1,"$599,000",Private backyard oasis,"2940 Wheat Grass St, Sacramento, CA 95833",3ba,"1,850sqft",3bds,https://www.zillow.com/homedetails/2940-Wheat-...
2,"$250,000",Beautifully designed tri-level home,"1370 Pebblewood Dr, Sacramento, CA 95833",3ba,"1,862sqft",3bds,https://www.zillow.com/homedetails/1370-Pebble...
3,"$529,900",Brand new carpet,"5906 Caddington Way, Sacramento, CA 95835",3ba,"1,875sqft",3bds,https://www.zillow.com/homedetails/5906-Caddin...
4,"$539,950",Fruit bearing trees,"2466 Buzz Aldrin Way, Sacramento, CA 95834",3ba,"1,996sqft",4bds,https://www.zillow.com/homedetails/2466-Buzz-A...

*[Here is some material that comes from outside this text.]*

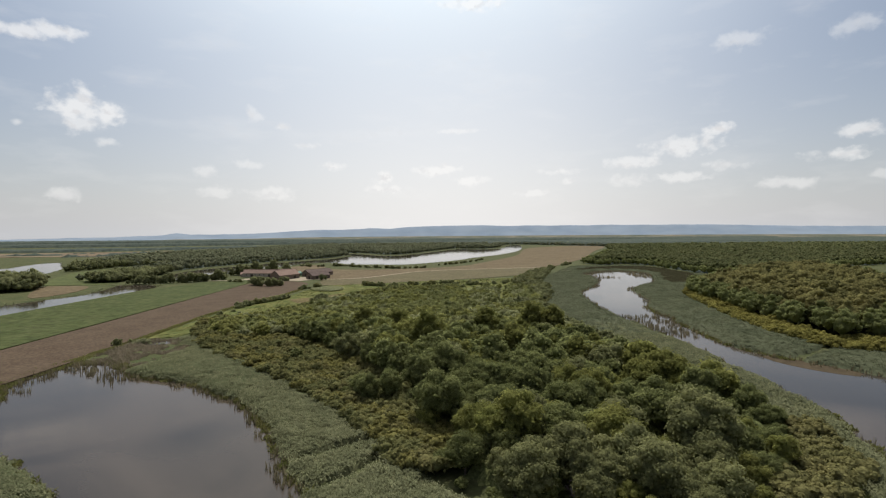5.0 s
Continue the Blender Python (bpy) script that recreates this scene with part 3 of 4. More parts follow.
def along(line, x, y):
    """Distance to a line of points."""
    best = np.full(np.shape(x), 1e9)
    for (ax, ay), (bx, by) in zip(line[:-1], line[1:]):
        ex, ey = bx - ax, by - ay
        s = np.clip(((x - ax) * ex + (y - ay) * ey) / (ex * ex + ey * ey), 0, 1)
        best = np.minimum(best, np.hypot(x - ax - s * ex, y - ay - s * ey))
    return best


def tree_thing(x, y, size, pair, label, category="tree", group="", tall=1.0):
    ob = thing(category, None, label, category, "", group)
    part_of("trunk" if category == "tree" else "stem", pair[1], ob)
    part_of("crown" if category == "tree" else "foliage", pair[0], ob)
    ob.matrix_basis = pose(x, y, 0.6, 0, 0, random.uniform(0, 360)) @ Matrix.Diagonal((size, size, size * tall, 1))
    return ob


# the wood: tall trees to the south and west, younger growth to the north
rng = np.random.default_rng(7)
NEAR_Y, MID_Y = 216, 300
FINE = [(crown_of(60 + k, 4.6 + 0.6 * (k % 2), 9.8 + 1.4 * (k % 3), 0.6, 20, 1, 2600, 0.265, 2), trunk_of(80 + k, 10.5, 0.28)) for k in range(6)]
MID = [crown_of(40 + k, 4.5 + 0.6 * (k % 2), 9.4 + 1.2 * (k % 3), 0.4, 13, 1, 560, 0.46) for k in range(6)]
YOUNG = [crown_of(50 + k, 3.9 + 0.4 * (k % 2), 5.2 + 0.7 * (k % 3), 0.4, 6, 1, 190, 0.46) for k in range(6)]
GREENS = [(M_LEAF, "dark", "dark green"), (M_LEAF_GREY, "pale", "grey-green"), (M_LEAF_WARM, "warm", "yellowish green")]
FINE_MESH = [[(mesh_of("crown", *c, m), mesh_of("trunk", *t, M_BARK)) for c, t in FINE] for m, _, _ in GREENS]
TALL_SPOTS = [(-82, 277), (-60, 280), (-73, 284), (-8, 266), (-37, 254), (-11, 195), (0, 160), (90, 185), (84, 195), (80, 227), (72, 254), (-1, 212), (-17, 213)]


def green_at(x, y, r):
    f = fbm(x, y, 20, 41, 2) + r
    w = fbm(x, y, 11, 43, 2) + r
    return np.where(w > 0.60, 2, np.where(f > 0.66, 1, 0))


def tallness(x, y, s, r):
    size = 0.52 + 0.66 * fbm(x, y, 24, 40, 2) + r
    for tx, ty in TALL_SPOTS:
        size += 0.30 * np.exp(-((x - tx) ** 2 + (y - ty) ** 2) / 90)
    return size * np.clip(0.52 + s / 18, 0.52, 1)


WEST_SHRUBS = [(-150, 345), (-132, 296), (-104, 262), (-66, 225), (-40, 193), (-24, 168), (-13, 150), (0, 158), (-6, 186), (-20, 216), (-42, 250), (-78, 292), (-108, 326), (-130, 352)]
C_WEST_SHRUBS = smooth(WEST_SHRUBS)
p, s = spots(C_WOOD, 6.6, 11)
low = (signed(C_WEST_SHRUBS, p[:, 0], p[:, 1]) > 0) & (rng.uniform(0, 1, len(p)) > 0.07)
p, s = p[~low], s[~low]
keep = along(WOOD_PATH, p[:, 0], p[:, 1]) > 3.0
p, s = p[keep], s[keep]
r = np.where(rng.uniform(0, 1, len(p)) < 0.22, rng.uniform(0.3, 0.62, len(p)), rng.uniform(-0.3, 0.22, len(p)))
size, hue = tallness(p[:, 0], p[:, 1], s, r), green_at(p[:, 0], p[:, 1], rng.uniform(-0.13, 0.13, len(p)))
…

5,"$555,000",3D Tour,"3097 Tintorera Way, Sacramento, CA 95833",2ba,"1,757sqft",3bds,https://www.zillow.com/homedetails/3097-Tintor...
6,"$565,000",Sparkling pool and spa,"3065 Sand Dollar Way, Sacramento, CA 95821",2ba,"1,447sqft",3bds,https://www.zillow.com/homedetails/3065-Sand-D...
7,"$370,000",3 days on Zillow,"2060 Monarch Ave, Sacramento, CA 95832",2ba,"1,018sqft",3bds,https://www.zillow.com/homedetails/2060-Monarc...
8,"$365,000",Functional layout,"7312 Hutchins Way, North Highlands, CA 95660",2ba,"1,090sqft",3bds,https://www.zillow.com/homedetails/7312-Hutchi...


## III. Conclusion 


This walkthrough showed a basic way to collect data with BeautifulSoup. Notice that our DataFrame holds only 9 records, even though the page displays 41 listings. Because the results span several pages, our next iteration will focus on handling pagination so we can capture every listing.